Columns of 3 mL Ni-imino diacetate (IDA, Carl Roth, Karlsruhe, Germany) for gravity flow chromatography for the purification of His-tagged proteins were prepared. The columns were washed three times with one column volume of cold MilliQ water followed by five column volume washing steps with equilibration buffer (50 mM sodium phosphate, 300 mM NaCl, 10 mM imidazole, pH 8.0). Afterwards, the clarified lysates containing the desired proteins were transferred onto the Ni-IDA columns, incubated for 30 min on ice, washed 10 times with washing buffer (50 mM sodium phosphate, 300 mM NaCl, 20 mM imidazole, pH 8.0), and eluted in 2 mL fractions with elution buffer (50 mM sodium phosphate, 300 mM NaCl, 250 mM imidazole, pH 8.0). All five elution fractions were pooled.

Prior to protein concentration measurements, the protein samples were rebuffered to remove imidazole in the elution buffer during protein purification. For this, the samples were transferred into centricons with a membrane cutoff of 10 kDa and centrifuged for 20 min at 4500 × g at 4 °C and the protein solutions were filled up to 5 mL with CTSB/CTSL measuring buffer (100 mM sodium acetate, 5 mM calcium chloride, pH 5.5). The two steps of centrifugation and filling up with CTSB/CTSL measuring buffer were repeated two more times.

The protein concentrations were measured at 280 nm via NanoDrop 1000 (Thermo Scientific, Wilmington, DE, USA), and the protein yields were calculated based on the extinction coefficients which were determined using the Expasy tool ProtParam (https://web.expasy.org/protparam/, Table S1).

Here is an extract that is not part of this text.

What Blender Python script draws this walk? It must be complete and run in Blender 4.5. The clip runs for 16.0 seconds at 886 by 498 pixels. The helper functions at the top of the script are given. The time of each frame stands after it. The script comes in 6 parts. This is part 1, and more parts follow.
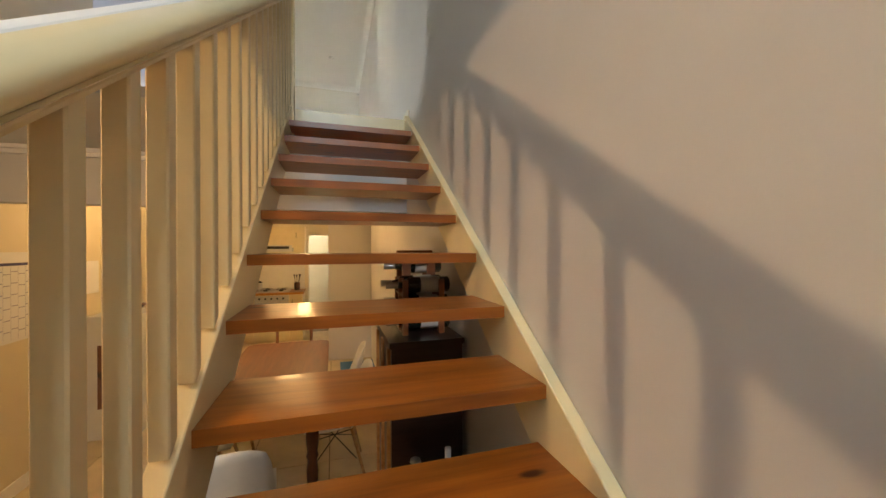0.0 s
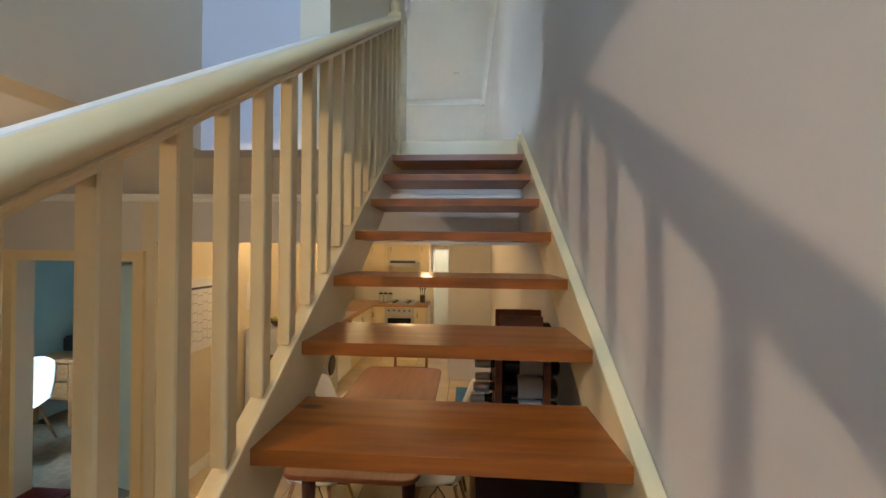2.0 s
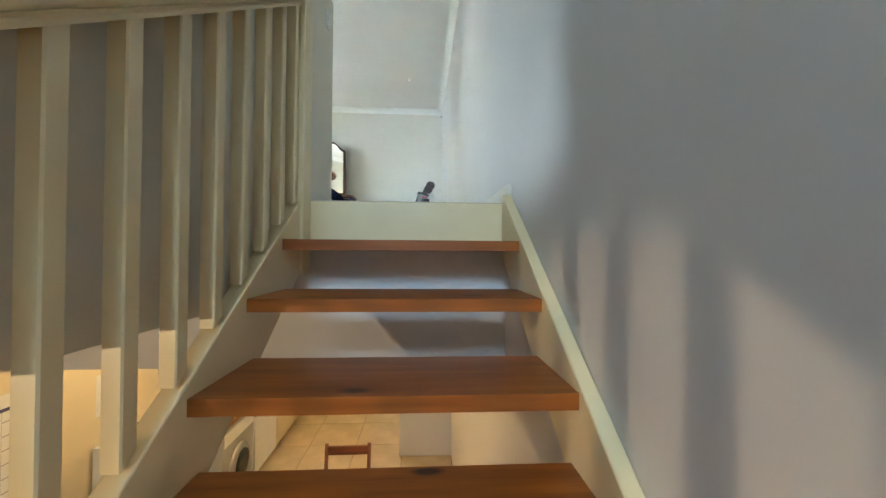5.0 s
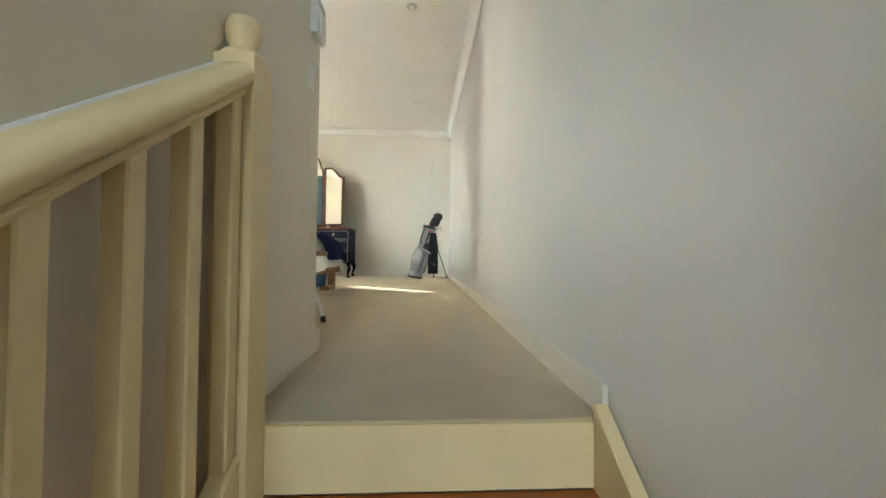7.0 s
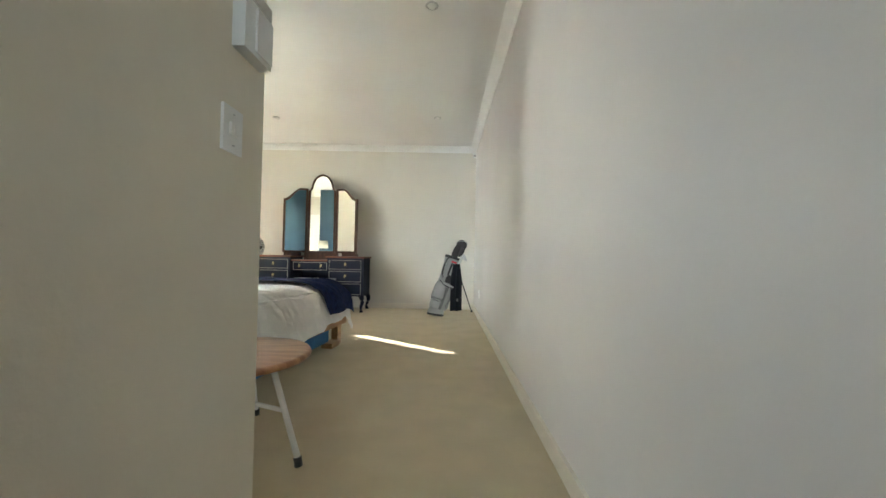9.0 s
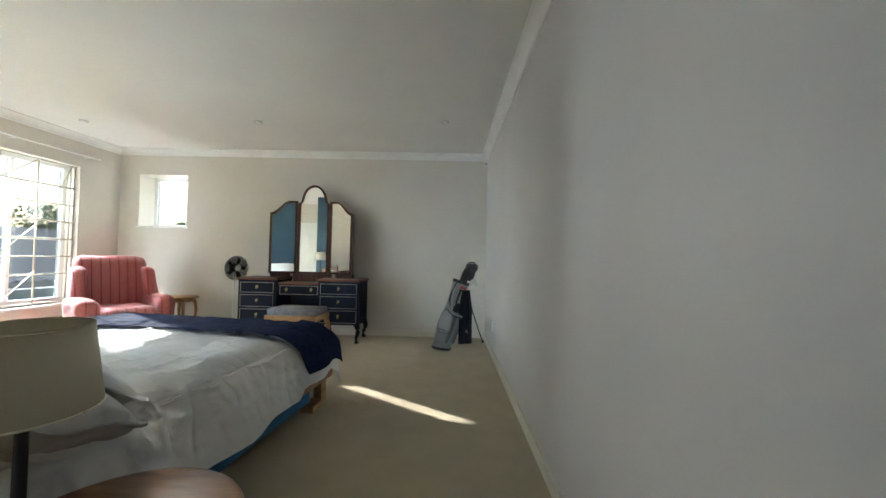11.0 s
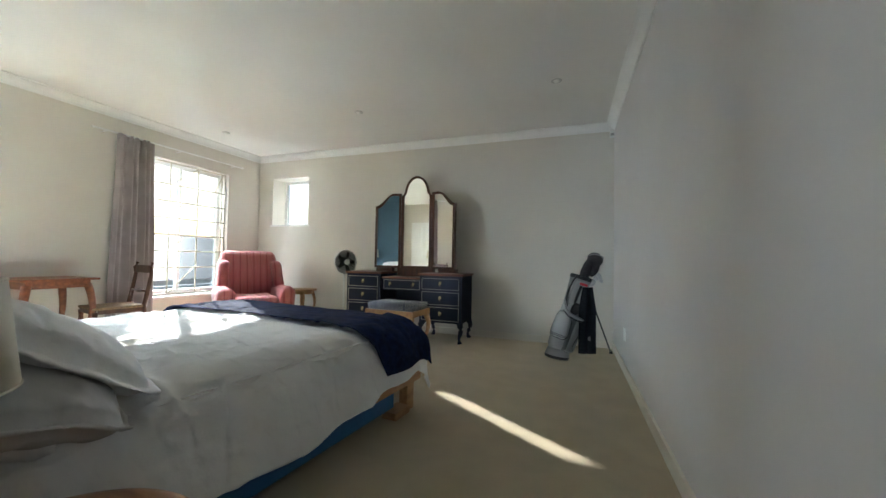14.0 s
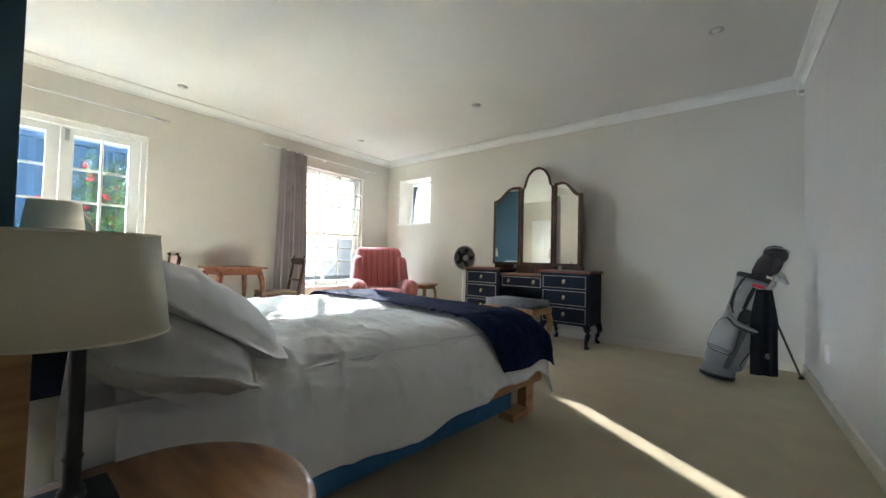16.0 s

The recombinant procathepsins were autocatalytically activated. For this, subsequently after rebuffering, the recombinant procathepsins B and procathepsin L were incubated with 10 mM dithiothreitol (DTT) at 37 °C until fully activated protein could be verified by SDS-PAGE analysis. Precipitated protein was removed by filtration after the activation process.

The activities of both cathepsins were determined in measuring buffer (100 mM sodium acetate, 5 mM calcium chloride, pH 5.5) using chromogenic substrates. The activity of cathepsin B was measured using the substrate Z-Arg-Arg-AMC (Bachem, Bubendorf, Switzerland), and the activity of cathepsin L was measured using the substrate Z-Phe-Arg-AMC (Bachem). In both cases, the fluorescence was measured at an extinction wavelength of 360 nm and an emission wavelength of 470 nm. KM values were determined by measuring initial rates with varying substrate concentrations. For CTSB, the final substrate concentrations of 0, 0.05, 0.1, 0.2, 0.5, 1, 2, and 4 mM of Z-Arg-Arg-AMC were used. For CTSL, the final substrate concentrations of 0, 5, 10, 25, 50, 75, 100, and 150 µM were used. Ninety microliters of the substrate in measuring buffer with the addition of 10 mM DTT were prepared in a reaction plate, and the reaction was started by the addition of 10 µL of a 1 µg mL−1 CTSB or CTSL solution. The KM values for CTSB were calculated with a nonlinear regression for the fit function for the Michaelis–Menten kinetics and for CTSL with a nonlinear regression using the substrate-inhibition fit in GraphPad Prism 8.4.3 (GraphPad Software, USA) software.